>>>>
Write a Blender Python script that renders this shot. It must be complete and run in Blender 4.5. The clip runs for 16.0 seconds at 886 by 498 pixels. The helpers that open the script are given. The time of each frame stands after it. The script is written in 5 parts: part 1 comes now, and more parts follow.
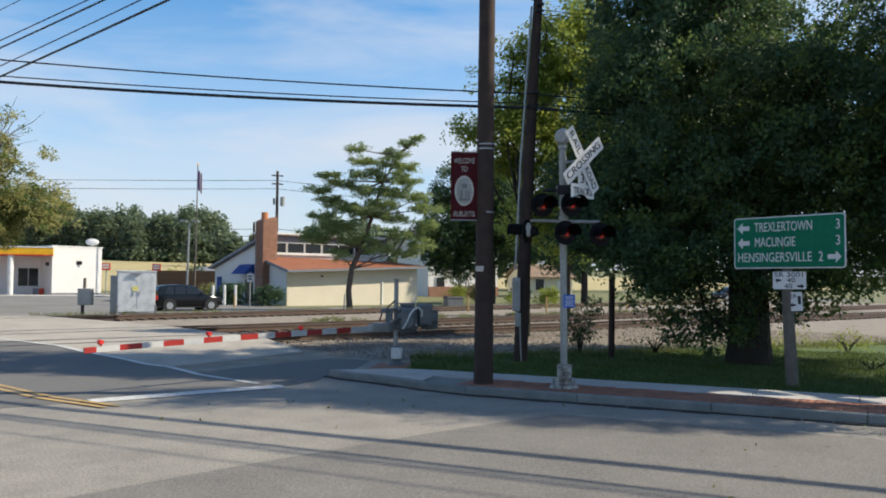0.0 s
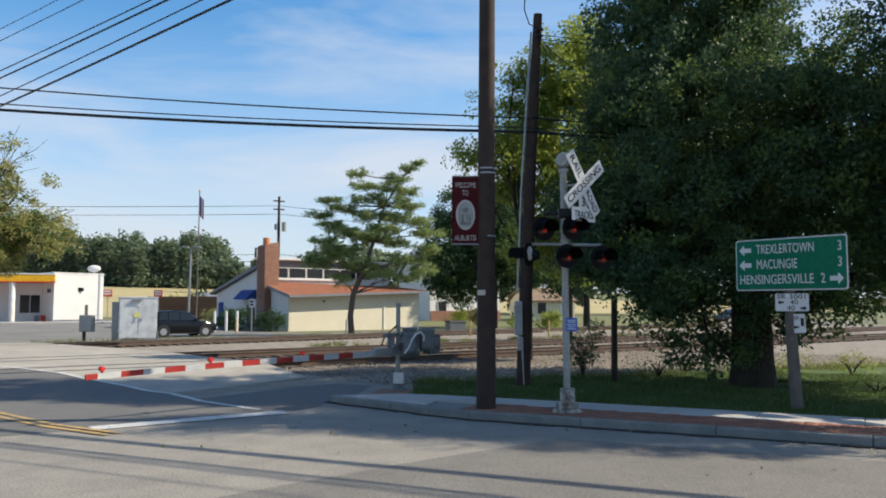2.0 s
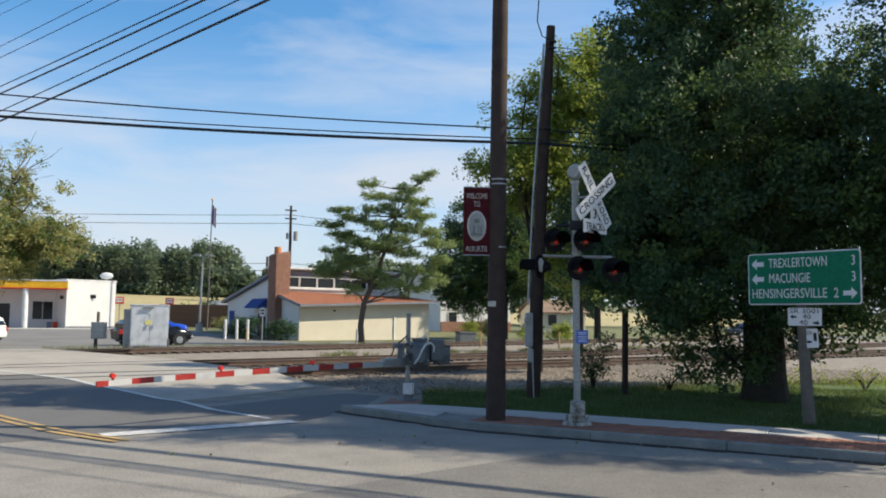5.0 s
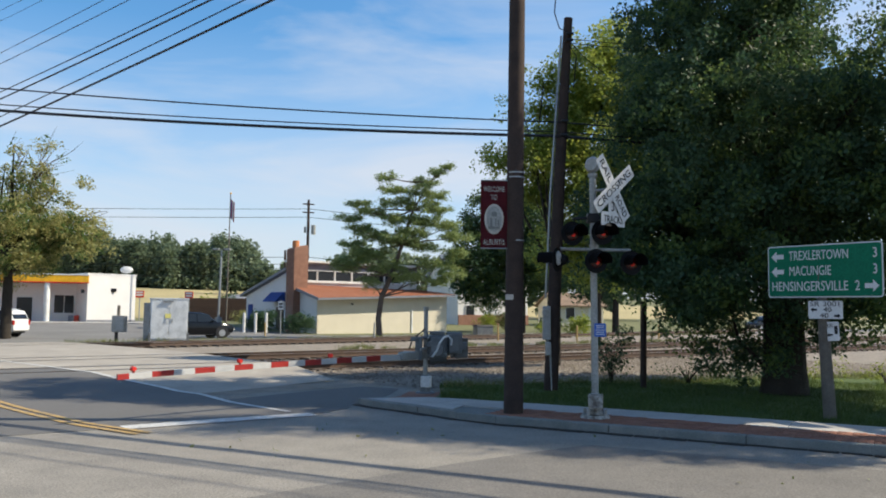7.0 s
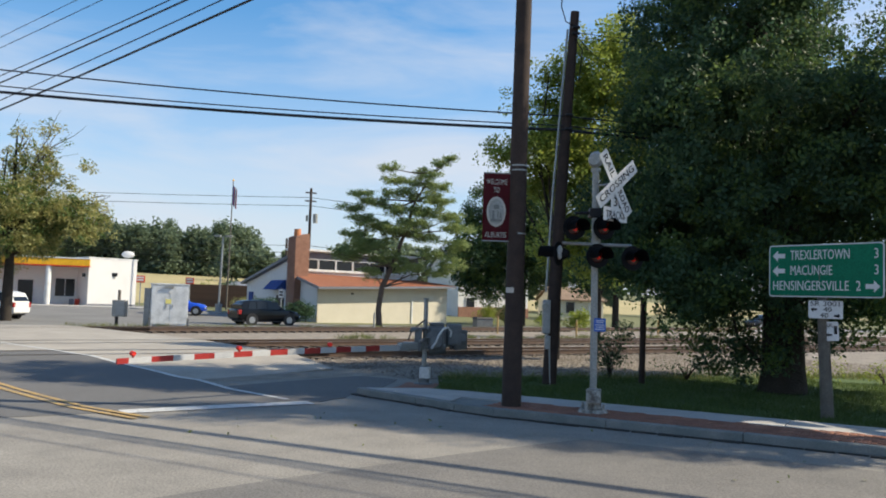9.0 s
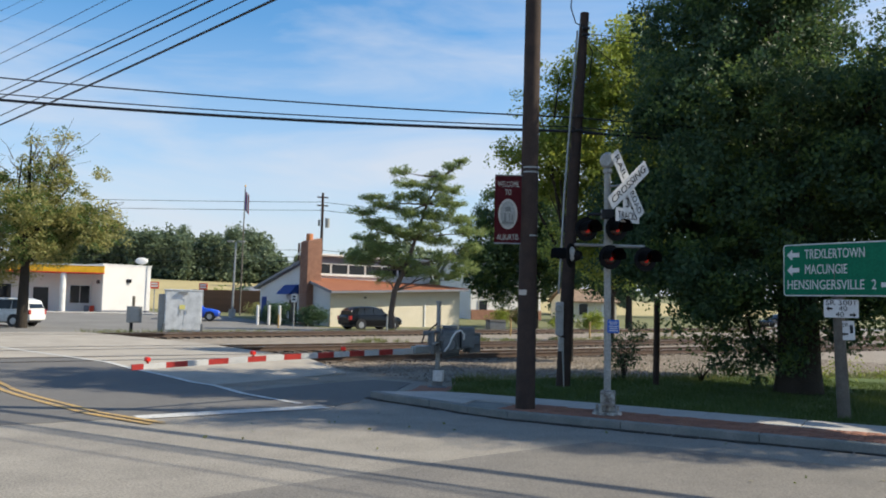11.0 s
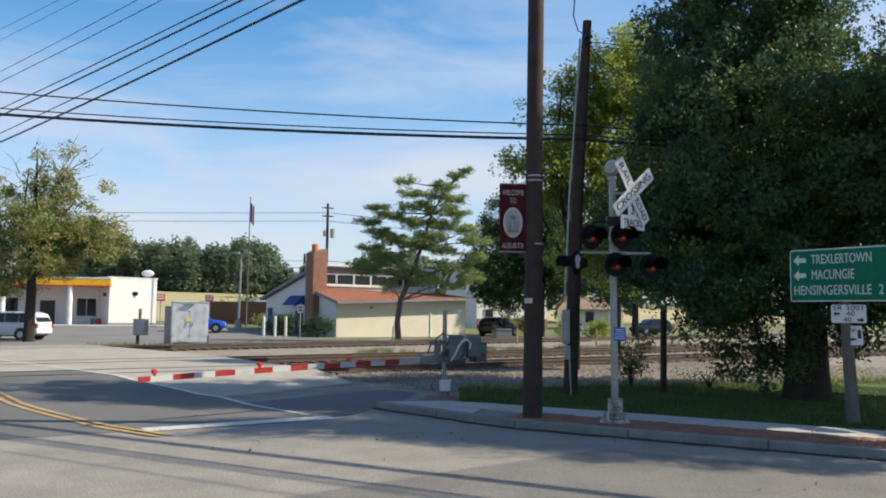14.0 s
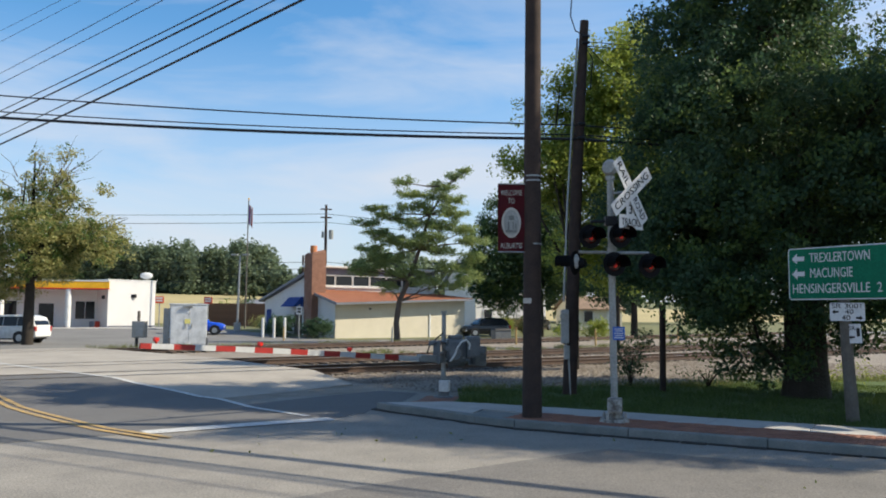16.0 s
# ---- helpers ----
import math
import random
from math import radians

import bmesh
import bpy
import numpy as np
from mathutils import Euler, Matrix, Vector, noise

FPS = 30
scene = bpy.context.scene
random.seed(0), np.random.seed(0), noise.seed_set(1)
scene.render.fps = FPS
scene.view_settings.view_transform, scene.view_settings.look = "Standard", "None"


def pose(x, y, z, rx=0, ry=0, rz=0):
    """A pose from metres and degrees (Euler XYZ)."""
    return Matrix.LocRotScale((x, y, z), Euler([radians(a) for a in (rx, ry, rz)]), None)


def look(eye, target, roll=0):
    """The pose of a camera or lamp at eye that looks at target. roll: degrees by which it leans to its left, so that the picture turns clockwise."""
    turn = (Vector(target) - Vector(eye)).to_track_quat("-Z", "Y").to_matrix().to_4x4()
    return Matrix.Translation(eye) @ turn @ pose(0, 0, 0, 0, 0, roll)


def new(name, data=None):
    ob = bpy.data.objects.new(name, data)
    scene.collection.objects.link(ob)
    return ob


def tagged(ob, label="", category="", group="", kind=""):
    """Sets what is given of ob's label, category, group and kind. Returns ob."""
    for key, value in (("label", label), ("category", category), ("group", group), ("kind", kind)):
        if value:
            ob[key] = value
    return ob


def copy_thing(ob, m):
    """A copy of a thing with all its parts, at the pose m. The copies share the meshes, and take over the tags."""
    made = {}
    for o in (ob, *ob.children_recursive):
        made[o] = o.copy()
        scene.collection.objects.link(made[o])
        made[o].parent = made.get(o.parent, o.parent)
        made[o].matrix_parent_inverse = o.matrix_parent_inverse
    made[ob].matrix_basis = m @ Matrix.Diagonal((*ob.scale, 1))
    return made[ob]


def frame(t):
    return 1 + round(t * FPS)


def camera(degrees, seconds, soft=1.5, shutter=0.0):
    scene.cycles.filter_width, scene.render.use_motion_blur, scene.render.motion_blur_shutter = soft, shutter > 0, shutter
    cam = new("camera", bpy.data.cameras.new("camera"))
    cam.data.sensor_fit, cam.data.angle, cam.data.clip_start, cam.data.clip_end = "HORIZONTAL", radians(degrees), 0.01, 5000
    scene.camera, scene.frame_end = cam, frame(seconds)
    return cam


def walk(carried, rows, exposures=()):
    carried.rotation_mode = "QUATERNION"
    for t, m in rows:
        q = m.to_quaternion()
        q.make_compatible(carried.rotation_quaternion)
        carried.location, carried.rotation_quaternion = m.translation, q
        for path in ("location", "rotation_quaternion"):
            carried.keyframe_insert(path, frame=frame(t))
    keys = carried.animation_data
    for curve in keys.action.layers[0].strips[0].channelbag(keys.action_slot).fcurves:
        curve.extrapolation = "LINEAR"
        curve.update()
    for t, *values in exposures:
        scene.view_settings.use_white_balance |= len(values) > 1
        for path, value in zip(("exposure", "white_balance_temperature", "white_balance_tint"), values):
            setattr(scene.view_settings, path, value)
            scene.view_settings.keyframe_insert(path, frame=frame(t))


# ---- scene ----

# ------------------------------------------------------------------ camera
EYE = (0.0, 0.0, 1.85)
PATH = [(0.0, -3.26, 2.31, -0.41), (0.5, -2.80, 3.07, -0.10), (1.0, -2.99, 3.47, 0.05), (1.5, -3.17, 3.73, -0.01),
        (2.0, -3.13, 3.97, -0.03), (2.5, -3.11, 4.24, -0.11), (3.0, -3.15, 4.49, -0.20), (3.5, -3.08, 4.60, -0.25),
        (4.0, -2.87, 4.79, -0.44), (6.5, -1.95, 4.51, -0.61), (7.0, -1.22, 4.23, -0.59), (7.5, 0.90, 2.87, -0.63),
        (8.0, 0.86, 2.98, -0.92), (8.5, -0.53, 3.39, -1.31), (9.0, -1.21, 3.65, -1.84), (9.5, -0.88, 3.73, -1.63),
        (12.0, -0.17, 4.02, -1.10), (12.5, -0.03, 4.19, -0.93), (13.0, 0.03, 4.36, -0.93), (13.5, 0.10, 4.47, -0.81),
        (14.0, 0.07, 4.46, -0.66), (14.5, 0.05, 4.44, -0.53), (15.0, 0.02, 4.41, -0.53), (15.5, -0.09, 4.48, -0.40),
        (16.0, 0.00, 4.50, -0.30)]
cam = camera(56.0, 16.0, soft=1.9)
walk(cam, [(t, pose(*EYE, 90 + pitch, roll, yaw)) for t, yaw, pitch, roll in PATH], [(0.0, 0.48, 7000, 8), (16.0, 0.48, 7000, 8)])

# ------------------------------------------------------------------ light
SUN_AZ, SUN_EL = 88.0, 40.0     # degrees clockwise from +y, and above the horizon
world = bpy.data.worlds.new("sky")
scene.world = world
world.use_nodes = True
wn, wl = world.node_tree.nodes, world.node_tree.links
wn.clear()
w_out = wn.new("ShaderNodeOutputWorld")
w_bg = wn.new("ShaderNodeBackground")
w_sky = wn.new("ShaderNodeTexSky")
w_sky.sky_type = "NISHITA"
w_sky.sun_disc = False
w_sky.sun_elevation = radians(SUN_EL)
w_sky.sun_rotation = radians(SUN_AZ)
w_sky.air_density, w_sky.dust_density, w_sky.ozone_density = 1.0, 0.3, 2.6
w_co = wn.new("ShaderNodeTexCoord")
w_map = wn.new("ShaderNodeMapping")
w_map.inputs["Scale"].default_value = (1.0, 1.0, 5.0)
w_map.inputs["Location"].default_value = (3.1, 0.4, 0.0)
w_no = wn.new("ShaderNodeTexNoise")
w_no.inputs["Scale"].default_value = 2.3
w_no.inputs["Detail"].default_value = 7.0
w_no.inputs["Roughness"].default_value = 0.55
w_no.inputs["Distortion"].default_value = 0.5
w_ramp = wn.new("ShaderNodeValToRGB")
w_ramp.color_ramp.elements[0].position, w_ramp.color_ramp.elements[1].position = 0.44, 0.68
w_sep = wn.new("ShaderNodeSeparateXYZ")
w_hz = wn.new("ShaderNodeMapRange")       # thin cloud gathers low in the sky
w_hz.inputs["From Min"].default_value, w_hz.inputs["From Max"].default_value = 0.02, 0.42
w_hz.inputs["To Min"].default_value, w_hz.inputs["To Max"].default_value = 0.85, 0.5
w_mul = wn.new("ShaderNodeMath")
w_mul.operation = "MULTIPLY"
w_mix = wn.new("ShaderNodeMixRGB")
w_mix.inputs["Color2"].default_value = (2.95, 3.45, 4.75, 1)
w_cloud = wn.new("ShaderNodeMixRGB")
w_cloud.inputs["Color2"].default_value = (3.95, 4.3, 5.1, 1)
wl.new(w_co.outputs["Generated"], w_map.inputs["Vector"])
wl.new(w_map.outputs["Vector"], w_no.inputs["Vector"])
wl.new(w_no.outputs["Fac"], w_ramp.inputs["Fac"])
wl.new(w_co.outputs["Generated"], w_sep.inputs["Vector"])
wl.new(w_sep.outputs["Z"], w_hz.inputs["Value"])
wl.new(w_ramp.outputs["Color"], w_mul.inputs[0])
wl.new(w_hz.outputs["Result"], w_mul.inputs[1])
w_low = wn.new("ShaderNodeMapRange")      # haze towards the horizon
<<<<
**Task description:** Reproduce every line of the material precisely, omitting its pictures.

**Answer for the task:**
Write a Blender Python script that renders this shot. It must be complete and run in Blender 4.5. The clip runs for 16.0 seconds at 886 by 498 pixels. The helpers that open the script are given. The time of each frame stands after it. The script is written in 5 parts: part 1 comes now, and more parts follow.
0.0 s
2.0 s
5.0 s
7.0 s
9.0 s
11.0 s
14.0 s
16.0 s
# ---- helpers ----
import math
import random
from math import radians

import bmesh
import bpy
import numpy as np
from mathutils import Euler, Matrix, Vector, noise

FPS = 30
scene = bpy.context.scene
random.seed(0), np.random.seed(0), noise.seed_set(1)
scene.render.fps = FPS
scene.view_settings.view_transform, scene.view_settings.look = "Standard", "None"


def pose(x, y, z, rx=0, ry=0, rz=0):
    """A pose from metres and degrees (Euler XYZ)."""
    return Matrix.LocRotScale((x, y, z), Euler([radians(a) for a in (rx, ry, rz)]), None)


def look(eye, target, roll=0):
    """The pose of a camera or lamp at eye that looks at target. roll: degrees by which it leans to its left, so that the picture turns clockwise."""
    turn = (Vector(target) - Vector(eye)).to_track_quat("-Z", "Y").to_matrix().to_4x4()
    return Matrix.Translation(eye) @ turn @ pose(0, 0, 0, 0, 0, roll)


def new(name, data=None):
    ob = bpy.data.objects.new(name, data)
    scene.collection.objects.link(ob)
    return ob


def tagged(ob, label="", category="", group="", kind=""):
    """Sets what is given of ob's label, category, group and kind. Returns ob."""
    for key, value in (("label", label), ("category", category), ("group", group), ("kind", kind)):
        if value:
            ob[key] = value
    return ob


def copy_thing(ob, m):
    """A copy of a thing with all its parts, at the pose m. The copies share the meshes, and take over the tags."""
    made = {}
    for o in (ob, *ob.children_recursive):
        made[o] = o.copy()
        scene.collection.objects.link(made[o])
        made[o].parent = made.get(o.parent, o.parent)
        made[o].matrix_parent_inverse = o.matrix_parent_inverse
    made[ob].matrix_basis = m @ Matrix.Diagonal((*ob.scale, 1))
    return made[ob]


def frame(t):
    return 1 + round(t * FPS)


def camera(degrees, seconds, soft=1.5, shutter=0.0):
    scene.cycles.filter_width, scene.render.use_motion_blur, scene.render.motion_blur_shutter = soft, shutter > 0, shutter
    cam = new("camera", bpy.data.cameras.new("camera"))
    cam.data.sensor_fit, cam.data.angle, cam.data.clip_start, cam.data.clip_end = "HORIZONTAL", radians(degrees), 0.01, 5000
    scene.camera, scene.frame_end = cam, frame(seconds)
    return cam


def walk(carried, rows, exposures=()):
    carried.rotation_mode = "QUATERNION"
    for t, m in rows:
        q = m.to_quaternion()
        q.make_compatible(carried.rotation_quaternion)
        carried.location, carried.rotation_quaternion = m.translation, q
        for path in ("location", "rotation_quaternion"):
            carried.keyframe_insert(path, frame=frame(t))
    keys = carried.animation_data
    for curve in keys.action.layers[0].strips[0].channelbag(keys.action_slot).fcurves:
        curve.extrapolation = "LINEAR"
        curve.update()
    for t, *values in exposures:
        scene.view_settings.use_white_balance |= len(values) > 1
        for path, value in zip(("exposure", "white_balance_temperature", "white_balance_tint"), values):
            setattr(scene.view_settings, path, value)
            scene.view_settings.keyframe_insert(path, frame=frame(t))


# ---- scene ----

# ------------------------------------------------------------------ camera
EYE = (0.0, 0.0, 1.85)
PATH = [(0.0, -3.26, 2.31, -0.41), (0.5, -2.80, 3.07, -0.10), (1.0, -2.99, 3.47, 0.05), (1.5, -3.17, 3.73, -0.01),
        (2.0, -3.13, 3.97, -0.03), (2.5, -3.11, 4.24, -0.11), (3.0, -3.15, 4.49, -0.20), (3.5, -3.08, 4.60, -0.25),
        (4.0, -2.87, 4.79, -0.44), (6.5, -1.95, 4.51, -0.61), (7.0, -1.22, 4.23, -0.59), (7.5, 0.90, 2.87, -0.63),
        (8.0, 0.86, 2.98, -0.92), (8.5, -0.53, 3.39, -1.31), (9.0, -1.21, 3.65, -1.84), (9.5, -0.88, 3.73, -1.63),
        (12.0, -0.17, 4.02, -1.10), (12.5, -0.03, 4.19, -0.93), (13.0, 0.03, 4.36, -0.93), (13.5, 0.10, 4.47, -0.81),
        (14.0, 0.07, 4.46, -0.66), (14.5, 0.05, 4.44, -0.53), (15.0, 0.02, 4.41, -0.53), (15.5, -0.09, 4.48, -0.40),
        (16.0, 0.00, 4.50, -0.30)]
cam = camera(56.0, 16.0, soft=1.9)
walk(cam, [(t, pose(*EYE, 90 + pitch, roll, yaw)) for t, yaw, pitch, roll in PATH], [(0.0, 0.48, 7000, 8), (16.0, 0.48, 7000, 8)])

# ------------------------------------------------------------------ light
SUN_AZ, SUN_EL = 88.0, 40.0     # degrees clockwise from +y, and above the horizon
world = bpy.data.worlds.new("sky")
scene.world = world
world.use_nodes = True
wn, wl = world.node_tree.nodes, world.node_tree.links
wn.clear()
w_out = wn.new("ShaderNodeOutputWorld")
w_bg = wn.new("ShaderNodeBackground")
w_sky = wn.new("ShaderNodeTexSky")
w_sky.sky_type = "NISHITA"
w_sky.sun_disc = False
w_sky.sun_elevation = radians(SUN_EL)
w_sky.sun_rotation = radians(SUN_AZ)
w_sky.air_density, w_sky.dust_density, w_sky.ozone_density = 1.0, 0.3, 2.6
w_co = wn.new("ShaderNodeTexCoord")
w_map = wn.new("ShaderNodeMapping")
w_map.inputs["Scale"].default_value = (1.0, 1.0, 5.0)
w_map.inputs["Location"].default_value = (3.1, 0.4, 0.0)
w_no = wn.new("ShaderNodeTexNoise")
w_no.inputs["Scale"].default_value = 2.3
w_no.inputs["Detail"].default_value = 7.0
w_no.inputs["Roughness"].default_value = 0.55
w_no.inputs["Distortion"].default_value = 0.5
w_ramp = wn.new("ShaderNodeValToRGB")
w_ramp.color_ramp.elements[0].position, w_ramp.color_ramp.elements[1].position = 0.44, 0.68
w_sep = wn.new("ShaderNodeSeparateXYZ")
w_hz = wn.new("ShaderNodeMapRange")       # thin cloud gathers low in the sky
w_hz.inputs["From Min"].default_value, w_hz.inputs["From Max"].default_value = 0.02, 0.42
w_hz.inputs["To Min"].default_value, w_hz.inputs["To Max"].default_value = 0.85, 0.5
w_mul = wn.new("ShaderNodeMath")
w_mul.operation = "MULTIPLY"
w_mix = wn.new("ShaderNodeMixRGB")
w_mix.inputs["Color2"].default_value = (2.95, 3.45, 4.75, 1)
w_cloud = wn.new("ShaderNodeMixRGB")
w_cloud.inputs["Color2"].default_value = (3.95, 4.3, 5.1, 1)
wl.new(w_co.outputs["Generated"], w_map.inputs["Vector"])
wl.new(w_map.outputs["Vector"], w_no.inputs["Vector"])
wl.new(w_no.outputs["Fac"], w_ramp.inputs["Fac"])
wl.new(w_co.outputs["Generated"], w_sep.inputs["Vector"])
wl.new(w_sep.outputs["Z"], w_hz.inputs["Value"])
wl.new(w_ramp.outputs["Color"], w_mul.inputs[0])
wl.new(w_hz.outputs["Result"], w_mul.inputs[1])
w_low = wn.new("ShaderNodeMapRange")      # haze towards the horizon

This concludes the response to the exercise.